Tired of Goals? Try Values Instead
Updated: Nov 16
Too Long; Didn't Read — I'm trying something new here. This week, I'm sharing a bit about how designing your habits and routines around values is an option if goals don't consistently work for you. If you're interested, read on.
I thought it'd be worthwhile to share a bit about values (this link describes values as they're understood in ACT, which maybe slightly different than you'd otherwise assume. Worth the 20-second read, in my opinion).
If you're anything like me, when circumstances are tough, it's easy to set goals to try and work your way out of the problem. Sure enough, as soon as you achieve that goal (or don't in some cases), you find yourself setting your sights on the next thing so that you don't have to sit still, directionless and uncomfortable. There's nothing inherently problematic about this, of course. It's a really human thing to do, and we're all pretty good at avoiding discomfort.
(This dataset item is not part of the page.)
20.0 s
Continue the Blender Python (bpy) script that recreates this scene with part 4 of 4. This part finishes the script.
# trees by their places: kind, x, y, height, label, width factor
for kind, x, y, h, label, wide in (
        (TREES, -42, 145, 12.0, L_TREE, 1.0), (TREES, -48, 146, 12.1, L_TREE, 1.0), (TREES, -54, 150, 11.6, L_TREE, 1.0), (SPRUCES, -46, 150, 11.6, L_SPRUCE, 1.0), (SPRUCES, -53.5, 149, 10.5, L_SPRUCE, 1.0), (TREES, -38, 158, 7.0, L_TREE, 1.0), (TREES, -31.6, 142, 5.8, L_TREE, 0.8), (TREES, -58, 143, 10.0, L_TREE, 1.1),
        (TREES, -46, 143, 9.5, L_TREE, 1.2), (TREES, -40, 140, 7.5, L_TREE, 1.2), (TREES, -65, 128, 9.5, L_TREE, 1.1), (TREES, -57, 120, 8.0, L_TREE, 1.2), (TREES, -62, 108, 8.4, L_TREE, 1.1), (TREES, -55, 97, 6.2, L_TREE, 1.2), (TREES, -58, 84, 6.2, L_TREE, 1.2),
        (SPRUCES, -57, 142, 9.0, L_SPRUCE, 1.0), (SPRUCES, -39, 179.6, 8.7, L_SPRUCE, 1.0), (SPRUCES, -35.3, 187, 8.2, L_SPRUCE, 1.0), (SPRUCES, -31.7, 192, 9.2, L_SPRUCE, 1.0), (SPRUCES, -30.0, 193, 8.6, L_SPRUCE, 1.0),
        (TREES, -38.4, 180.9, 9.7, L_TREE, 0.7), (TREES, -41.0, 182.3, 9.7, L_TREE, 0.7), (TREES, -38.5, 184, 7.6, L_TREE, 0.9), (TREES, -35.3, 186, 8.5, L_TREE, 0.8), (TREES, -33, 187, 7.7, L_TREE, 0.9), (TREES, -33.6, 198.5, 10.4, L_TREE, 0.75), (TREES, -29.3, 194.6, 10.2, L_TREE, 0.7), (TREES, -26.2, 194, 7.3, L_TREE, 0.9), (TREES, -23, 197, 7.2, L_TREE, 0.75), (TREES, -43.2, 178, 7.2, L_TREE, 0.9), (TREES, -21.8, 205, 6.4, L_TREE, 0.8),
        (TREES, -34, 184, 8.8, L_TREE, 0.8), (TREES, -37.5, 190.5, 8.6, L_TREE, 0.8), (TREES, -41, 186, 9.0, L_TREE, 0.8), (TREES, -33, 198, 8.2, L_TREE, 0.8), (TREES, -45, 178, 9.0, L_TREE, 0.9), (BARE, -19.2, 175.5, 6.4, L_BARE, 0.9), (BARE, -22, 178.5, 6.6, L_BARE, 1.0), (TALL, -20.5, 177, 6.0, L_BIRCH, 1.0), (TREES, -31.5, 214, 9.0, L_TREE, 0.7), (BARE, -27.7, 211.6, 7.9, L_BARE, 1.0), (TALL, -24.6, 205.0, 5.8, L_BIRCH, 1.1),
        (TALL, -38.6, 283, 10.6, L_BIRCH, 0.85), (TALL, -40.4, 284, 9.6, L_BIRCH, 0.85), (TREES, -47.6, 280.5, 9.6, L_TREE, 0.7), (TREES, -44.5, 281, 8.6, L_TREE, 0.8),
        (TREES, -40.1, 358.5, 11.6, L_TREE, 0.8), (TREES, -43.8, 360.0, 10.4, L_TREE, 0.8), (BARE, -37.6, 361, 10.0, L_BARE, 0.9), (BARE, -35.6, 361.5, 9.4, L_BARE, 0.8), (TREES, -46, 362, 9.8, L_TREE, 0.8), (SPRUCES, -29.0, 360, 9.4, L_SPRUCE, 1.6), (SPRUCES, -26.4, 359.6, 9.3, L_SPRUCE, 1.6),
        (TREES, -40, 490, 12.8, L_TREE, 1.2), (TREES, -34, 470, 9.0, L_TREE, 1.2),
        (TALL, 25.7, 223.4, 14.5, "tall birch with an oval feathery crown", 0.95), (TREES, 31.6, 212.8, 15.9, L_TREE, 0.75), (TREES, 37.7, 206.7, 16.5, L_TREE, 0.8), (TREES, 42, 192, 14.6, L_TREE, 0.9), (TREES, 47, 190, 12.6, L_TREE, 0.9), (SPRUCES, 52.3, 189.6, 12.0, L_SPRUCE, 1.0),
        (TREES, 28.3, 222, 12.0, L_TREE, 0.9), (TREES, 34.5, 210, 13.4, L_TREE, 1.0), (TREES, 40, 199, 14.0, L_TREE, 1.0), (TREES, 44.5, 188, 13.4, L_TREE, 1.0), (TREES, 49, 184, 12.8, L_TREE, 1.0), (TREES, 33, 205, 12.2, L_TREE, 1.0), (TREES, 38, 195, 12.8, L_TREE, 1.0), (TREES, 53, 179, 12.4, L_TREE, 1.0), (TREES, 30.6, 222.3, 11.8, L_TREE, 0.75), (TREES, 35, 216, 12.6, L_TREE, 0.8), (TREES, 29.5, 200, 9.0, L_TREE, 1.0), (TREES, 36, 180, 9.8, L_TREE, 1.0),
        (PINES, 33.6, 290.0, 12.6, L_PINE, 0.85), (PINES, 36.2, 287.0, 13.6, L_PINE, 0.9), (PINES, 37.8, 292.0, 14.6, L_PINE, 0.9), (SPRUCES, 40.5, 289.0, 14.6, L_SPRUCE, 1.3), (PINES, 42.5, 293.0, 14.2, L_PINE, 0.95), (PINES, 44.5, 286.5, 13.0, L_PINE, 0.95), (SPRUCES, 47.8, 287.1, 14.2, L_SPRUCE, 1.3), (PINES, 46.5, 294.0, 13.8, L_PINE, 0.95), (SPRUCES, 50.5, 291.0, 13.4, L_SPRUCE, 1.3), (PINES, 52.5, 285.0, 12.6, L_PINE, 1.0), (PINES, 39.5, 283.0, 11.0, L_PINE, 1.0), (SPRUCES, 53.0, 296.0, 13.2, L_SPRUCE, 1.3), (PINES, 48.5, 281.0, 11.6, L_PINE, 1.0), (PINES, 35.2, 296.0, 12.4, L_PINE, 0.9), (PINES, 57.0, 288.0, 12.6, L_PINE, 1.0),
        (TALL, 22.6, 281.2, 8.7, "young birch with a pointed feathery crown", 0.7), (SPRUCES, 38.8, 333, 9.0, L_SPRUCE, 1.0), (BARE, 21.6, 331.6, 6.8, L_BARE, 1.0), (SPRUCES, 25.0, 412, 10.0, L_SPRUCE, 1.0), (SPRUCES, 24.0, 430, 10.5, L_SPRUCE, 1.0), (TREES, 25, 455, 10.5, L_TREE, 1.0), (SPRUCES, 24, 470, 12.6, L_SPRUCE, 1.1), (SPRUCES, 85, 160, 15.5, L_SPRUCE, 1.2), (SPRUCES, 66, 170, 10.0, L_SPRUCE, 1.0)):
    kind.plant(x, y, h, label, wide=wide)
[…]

What tends to be far more fulfilling in the long-term, however, is to take values-driven actions. Said another way, it's choosing to act in ways that are aligned with your values (which you can choose in any moment) and less focused on guaranteeing outcomes (which you have far less control over). One other way I've heard this phrased is to build systems rather than pursue goals.
This blog post from James Clear (author of Atomic Habits) describes this quite eloquently. The one thing I'd add, though, is to focus on building values-based systems. Essentially, don't just establish any routine that you think is good because other people say so — design your system around a set of actions that will maximize your ability to show up in the world in ways that you care about (e.g. authentically, helpfully, compassionately, healthily are a few of mine).
For example, if I just write these posts because it's what Step Outside is supposed to do— because business & marketing or whatever, I'll likely hate the process at some point, even if I achieve the goal. If I view these posts through the lens of getting a chance to write something authentic and meaningful, though, the content is inspired by that. Now I've all of a sudden added one meaningful behavior (e.g. sharing my written thoughts with the world) to this values-based system that I personally care about and want to continue doing because it matters to me.
In case it's not obvious, this doesn't mean you should start writing weekly emails or blog posts to be fulfilled. That's the whole point — build your system based on what you care about and how you want to show up.